Is his artwork a clue to the past?
His detailed drawings, watercolors and collages of sports cars and military aircraft, line the walls of his room, which is immaculately kept. He keeps a diary and his penmanship is elegant, artistic even. He says he designs cars and airplanes. He joined the Luftwaffe as a ten year old and flew the Vickers Vanguard turboprop jet. "I'm not lying, you know. I'll be happy to take a lie detector test," he offers.
Perhaps something very English will jog the memory? Does he enjoy eating Marmite on buttered toast?
"English food is crap. German food -- I love it!" he said.
Steigleder said that Karl lives in his own fantasy world.
"There is no diagnosis for his condition, which is hard to define," he said. "But he is happier than others who are not mentally ill. He is well-adjusted and gets along with others, but tends to keep to himself, maybe because of the language barrier too."
A name and British passport record is found
One thing is clear: Karl likes Germany and German food so much, he wants to stay. But last September when the trail to uncover Karl's official identity went cold, a physician in Scotland said he recognized Karl, who used to be an outpatient at an Edinburgh hospital by the name of Norman Henry McMullan.
The international police force Interpol had matched up some fingerprints and the British passport office pulled up old records confirming that Norman a.k.a. Karl was born in Edinburgh and is indeed British. And now that could change everything.
As European Union citizens, Britons have the automatic right to live in Germany, but not to draw on social welfare entitlements from the German state, according to Karl's legal guardian, Wolfgang Wagner, who has filed an application for incapacity benefits on behalf of Karl under an EU health scheme that is now pending.
Who will now pay for Karl's upkeep?
"Now that we know for sure that Karl is British, we might have a problem," said Wagner, who explained that if the UK Work and Pensions department declines to pay for Karl's upkeep in Germany, he could be sent back to Britain against his will. On the other hand, had Karl remained anonymous, the social services agency in the Rhein-Neckar region, where he lives, would have continued to provide for him indefinitely, added Wagner.
The cost of room and board at the nursing home is 1,500 euros ($2,226) monthly, an amount that does not include healthcare and other incidentals, said Steigleder.
Besides, does knowing about Karl's past bring any benefits at all? Moritz Siebert, a German medical doctor and filmmaker in England, has recently completed a short documentary about Karl.
Siebert, who dug up some official records and questioned neighbors in Karl's childhood home, a working class district in Edinburgh, knows this much about Norman: He was an only child of parents who had died in the 1980s. He had lived with his parents as an adult, but then moved to subsidized housing. There is no record of Norman having ever married in the UK. His mother was a sales clerk and his father was a railway worker.

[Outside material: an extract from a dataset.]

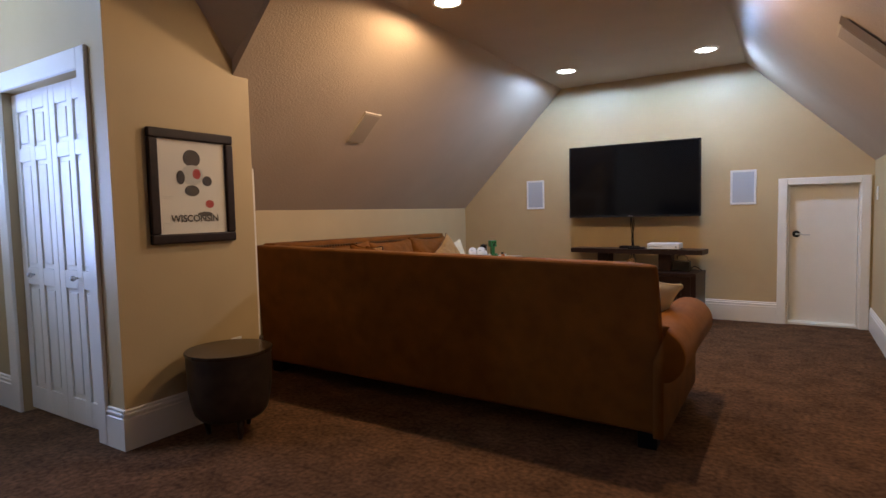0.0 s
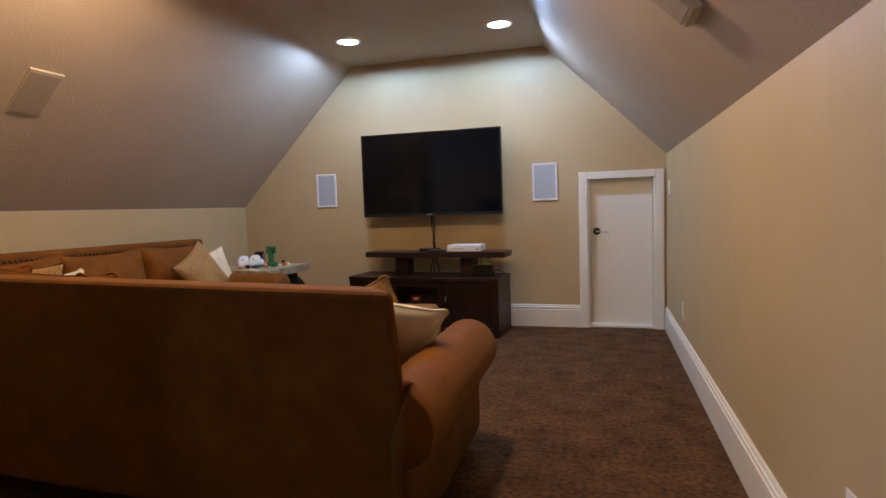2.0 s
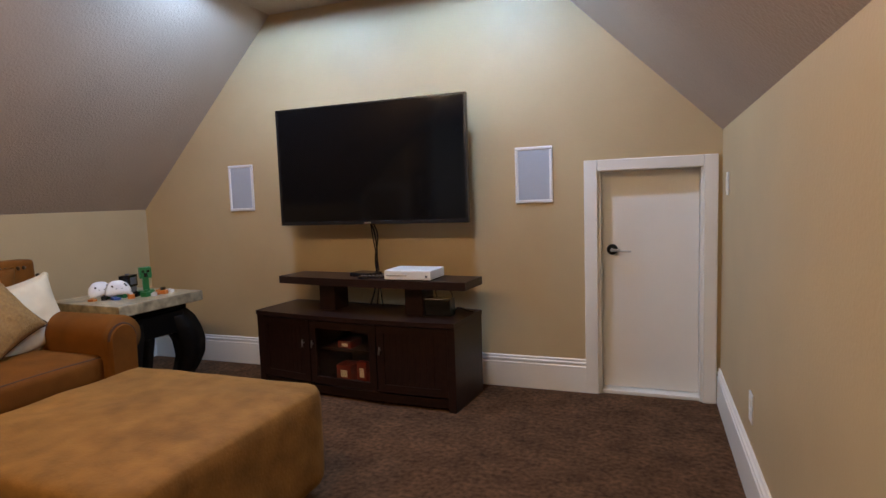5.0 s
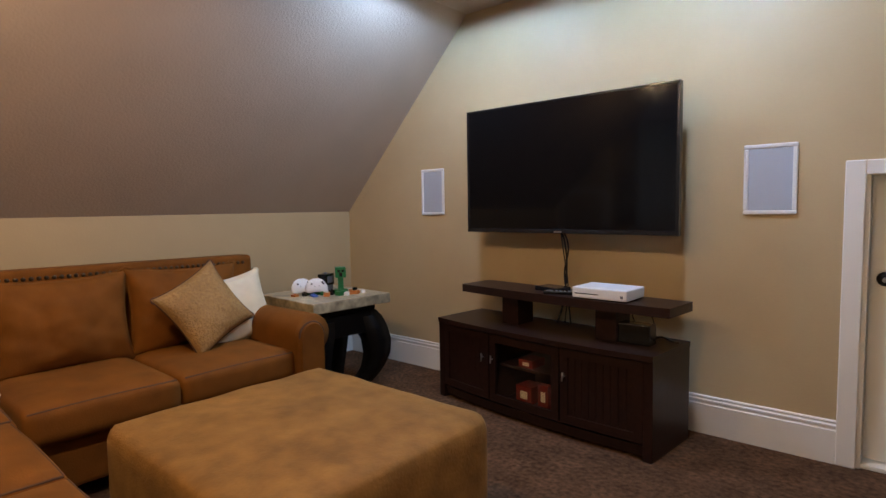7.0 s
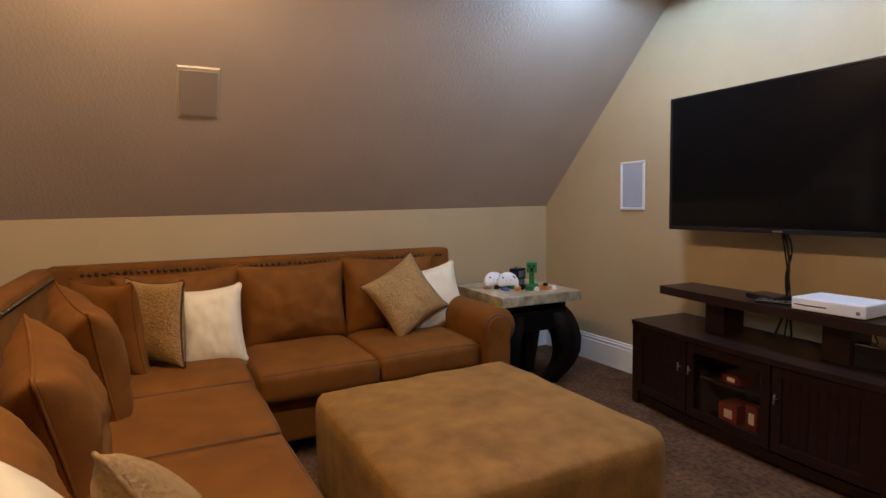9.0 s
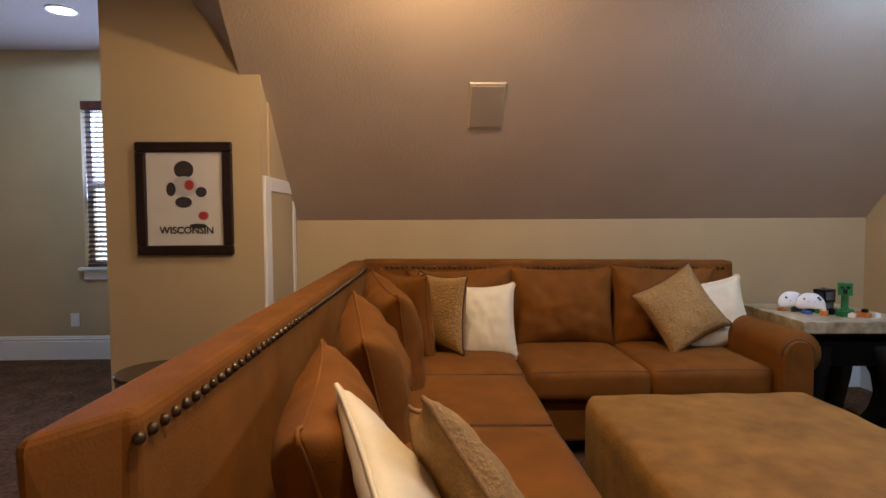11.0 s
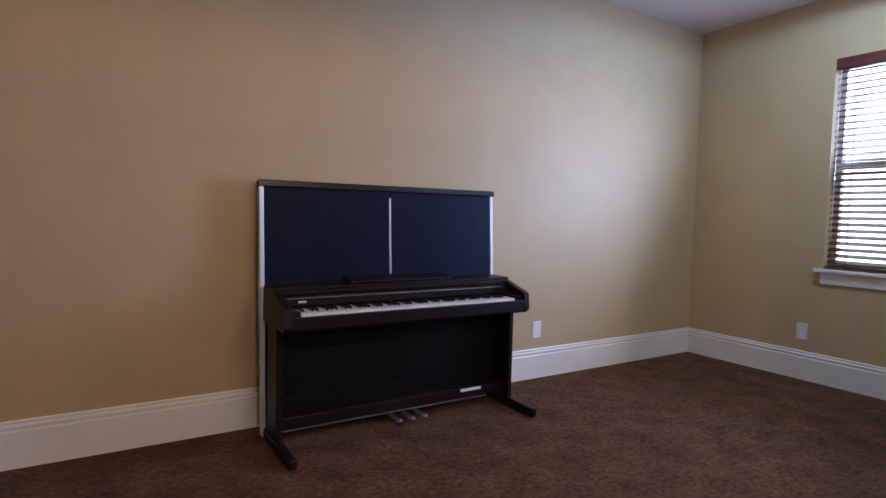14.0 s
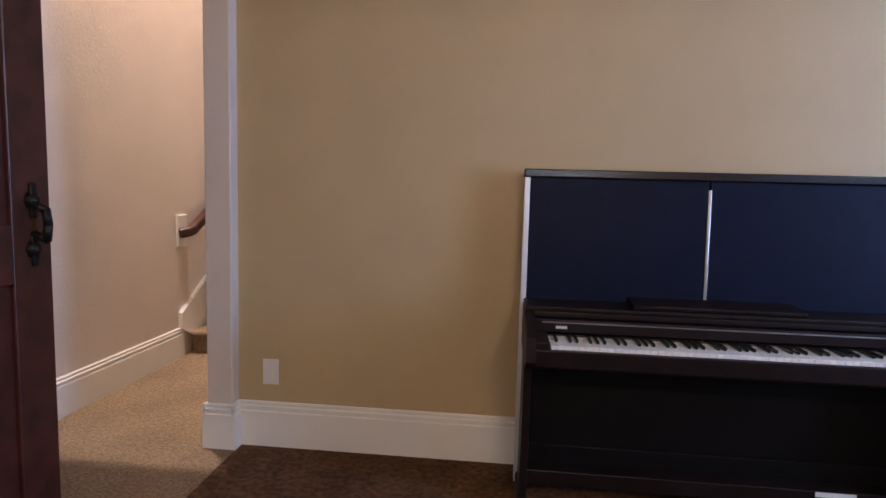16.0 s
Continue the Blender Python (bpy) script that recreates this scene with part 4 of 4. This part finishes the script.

The more one knows, the less one knows
"Neighbors recognized Karl as the Norman they knew, and said he was nice, but an oddball," said Siebert, who explained that one reason why Karl might know so much about luxury cars is because he apparently used to work for some high rollers in casinos and nightclubs. "The neighbors said he wore the uniform of a casino worker and drove around in a golden Rolls Royce. But I find the more I ask about Karl's past, the less I know about him.
"The memory Karl has of his own past is not the past that we know," said Siebert, who had also spent time with Karl in Odenwald, where he is known as Herr Frankfurt to the locals.
"I hope the officials can find a solution for Karl to remain in Germany," he said. "It should not be up to the authorities to define who he is, but for him to define himself."